The Value of a Masters Degree

The Value of a Masters Degree

QS Staff Writer

Updated September 4, 2023 Updated September 04

You probably already know very well what a graduate degree could do for you: differentiate you from those with bachelor’s degrees, demonstrate your deep commitment to a particular area, hone your expertise - and perhaps even give you a year out to dodge the recession.

But it’s still a lot of money to spend on something that will end up as a line or two on your CV. Companies and public sector organizations will do graduate recruitment, MBA recruitment, experience-hire, and occasionally, post-doctoral entry for those with very high-value technical skills. However, you don’t usually see the words, “People without a master’s degree need not apply.”

Lack of targeted recruitment for graduate degrees

Talk to individual employers and it sounds even more doom and gloom. Hannah Slaney is graduate program manager at the UK’s mutually-owned financial and retail conglomerate, the Co-operative Group. “I have had people come up to me at careers fairs who ask what opportunities I have for people with graduate degrees,” she says. “Unfortunately I can only point them to the graduate recruitment program.”

Sej Butler is recruitment manager for IBM in Europe. “The key element that distinguishes between graduate entry and whether someone joins IBM as an experienced hire following a master’s degree is the length and relevance of their work experience,” he says.

“If you have an undergraduate degree and have gone straight into a master's, then you will likely be treated as a graduate entrant. The only exception would be if the master’s degree was in a precise subject area which exactly matches what we are looking for at the time, or if the one or two years of experience was with one of our direct competitors or involved a relevant industry skill.”

Do employers value masters qualifications?

“MBA or master's graduates apply, but more so those with bachelor’s degrees,” said a senior manager in an international IT services firm, quoted in a UK report, ‘Talent Fishing: What Businesses Want from Postgraduates’. 

“We don’t see any difference in what they do in the company generally speaking. They are paid the same. But there is a slight difference in maturity, and they can handle the ups and downs of business life better.”

Look deeper into the report and it seems employers do see more in master’s holders. When asked what qualities they value about employees with graduate degrees, nine out of ten of those employers who recruited master’s holders liked their analytical thinking and problem-solving skills.

Eight out of ten liked their subject-specific knowledge, their research or technical skills, while the same proportion also liked the new ideas and innovative attitudes they brought with them. However, only about half liked their maturity and thought they had future leadership potential, while just three out of ten thought a master’s degree guaranteed them high-calibre candidates.

Can you expect salary differentiation?

Salary figures would suggers employers do realize they are getting something extra when they recruit people with master’s degrees. The winter 2008 survey of employers conducted by the UK’s Association of Graduate Recruiters found that those employers who were prepared to pay a premium would pay master’s holders around UK£3,508 more than the bachelor's degree average of UK£24,000 (figures which exclude those with MBAs).

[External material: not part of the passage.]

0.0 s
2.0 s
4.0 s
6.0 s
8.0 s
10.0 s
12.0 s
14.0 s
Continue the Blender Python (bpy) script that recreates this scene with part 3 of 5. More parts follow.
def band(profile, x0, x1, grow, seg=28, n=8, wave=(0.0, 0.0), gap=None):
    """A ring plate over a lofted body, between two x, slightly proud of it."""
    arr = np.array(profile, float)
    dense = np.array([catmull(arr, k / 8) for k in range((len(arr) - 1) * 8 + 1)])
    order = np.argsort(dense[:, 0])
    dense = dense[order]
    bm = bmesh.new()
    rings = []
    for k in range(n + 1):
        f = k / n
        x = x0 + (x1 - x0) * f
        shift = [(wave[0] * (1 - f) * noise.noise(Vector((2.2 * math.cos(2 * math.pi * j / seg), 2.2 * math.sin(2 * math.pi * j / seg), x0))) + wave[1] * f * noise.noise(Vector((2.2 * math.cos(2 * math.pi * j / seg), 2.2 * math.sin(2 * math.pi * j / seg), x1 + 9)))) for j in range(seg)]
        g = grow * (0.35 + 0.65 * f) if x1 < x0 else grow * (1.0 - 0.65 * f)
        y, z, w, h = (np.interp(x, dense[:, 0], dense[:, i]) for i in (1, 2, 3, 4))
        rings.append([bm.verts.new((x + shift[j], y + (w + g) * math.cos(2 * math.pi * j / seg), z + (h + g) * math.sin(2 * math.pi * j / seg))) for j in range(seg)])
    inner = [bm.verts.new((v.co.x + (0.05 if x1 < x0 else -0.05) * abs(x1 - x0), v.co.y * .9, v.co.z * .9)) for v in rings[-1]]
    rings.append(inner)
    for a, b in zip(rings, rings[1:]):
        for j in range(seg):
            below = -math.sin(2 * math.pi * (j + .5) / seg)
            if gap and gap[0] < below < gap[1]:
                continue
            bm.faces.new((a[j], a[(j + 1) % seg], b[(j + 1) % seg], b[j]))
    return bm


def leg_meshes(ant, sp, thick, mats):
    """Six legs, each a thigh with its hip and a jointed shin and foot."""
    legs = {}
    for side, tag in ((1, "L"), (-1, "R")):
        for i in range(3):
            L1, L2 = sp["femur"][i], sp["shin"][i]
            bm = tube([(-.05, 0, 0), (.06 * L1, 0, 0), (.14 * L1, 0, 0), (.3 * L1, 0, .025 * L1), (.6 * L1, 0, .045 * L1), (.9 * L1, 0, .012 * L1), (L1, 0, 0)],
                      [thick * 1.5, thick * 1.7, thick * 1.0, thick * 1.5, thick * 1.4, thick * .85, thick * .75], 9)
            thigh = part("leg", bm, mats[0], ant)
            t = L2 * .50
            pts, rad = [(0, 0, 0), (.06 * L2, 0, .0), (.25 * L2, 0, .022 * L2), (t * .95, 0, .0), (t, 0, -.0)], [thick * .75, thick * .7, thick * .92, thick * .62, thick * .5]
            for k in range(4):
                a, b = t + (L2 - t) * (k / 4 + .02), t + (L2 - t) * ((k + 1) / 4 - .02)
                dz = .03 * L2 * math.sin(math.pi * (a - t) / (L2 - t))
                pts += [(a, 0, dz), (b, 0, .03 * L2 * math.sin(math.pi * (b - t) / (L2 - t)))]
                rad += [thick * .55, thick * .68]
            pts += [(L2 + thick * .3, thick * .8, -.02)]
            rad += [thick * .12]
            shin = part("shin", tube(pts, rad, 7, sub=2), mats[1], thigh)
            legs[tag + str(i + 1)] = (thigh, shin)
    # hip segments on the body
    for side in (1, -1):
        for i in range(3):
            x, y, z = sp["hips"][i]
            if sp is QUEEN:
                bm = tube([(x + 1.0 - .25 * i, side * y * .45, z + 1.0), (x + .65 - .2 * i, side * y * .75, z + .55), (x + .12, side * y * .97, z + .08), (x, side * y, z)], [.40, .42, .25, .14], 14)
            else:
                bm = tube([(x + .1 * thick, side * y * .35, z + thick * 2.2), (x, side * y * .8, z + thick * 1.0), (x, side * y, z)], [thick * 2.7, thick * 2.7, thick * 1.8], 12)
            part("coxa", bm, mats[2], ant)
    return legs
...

What’s more, in an article entitled ‘The economic contributions of PhDs’ published in ‘The Journal of Higher Education Policy and Management’, Bernard Casey argues that there is a significant premium on lifetime earnings.

“The most up-to-date estimates of the premium associated with university study in the UK indicate that, on average, it is positive and substantial,” he says. “Male holders of a bachelor’s degree enjoy an earning level that is over 20% higher than men who could have studied but chose not to, while women who studied earn over 35% more than an equivalent comparator. Men with a master’s degree can earn 29% more than the base; women with a master’s 55% more.”

Show off your individual abilities

Employers often don’t have any formal way of recognizing in their recruitment strategies the value that a master’s qualification brings. It might therefore be better to think of yourself not as a master’s holder with an entitlement to better career prospects and salary, but as a “graduate-plus”: better skills, more maturity, a more focused sense of your career goals and greater cutting-edge knowledge.

“We do sometimes get a negative response from employers at careers fairs who feel some graduates present themselves with a sense of entitlement because they have done a master’s degree,” says Elizabeth Wilkinson, head of postgraduate career development at the University of Manchester Careers Service in the UK.

“So if your first instinct when you approach an employer is to ask them what they do for master’s holders, or if they pay a higher salary, you might want to think again. You would be better off presenting yourself as a university graduate who has lots of extra abilities on top of a bachelor's degree.”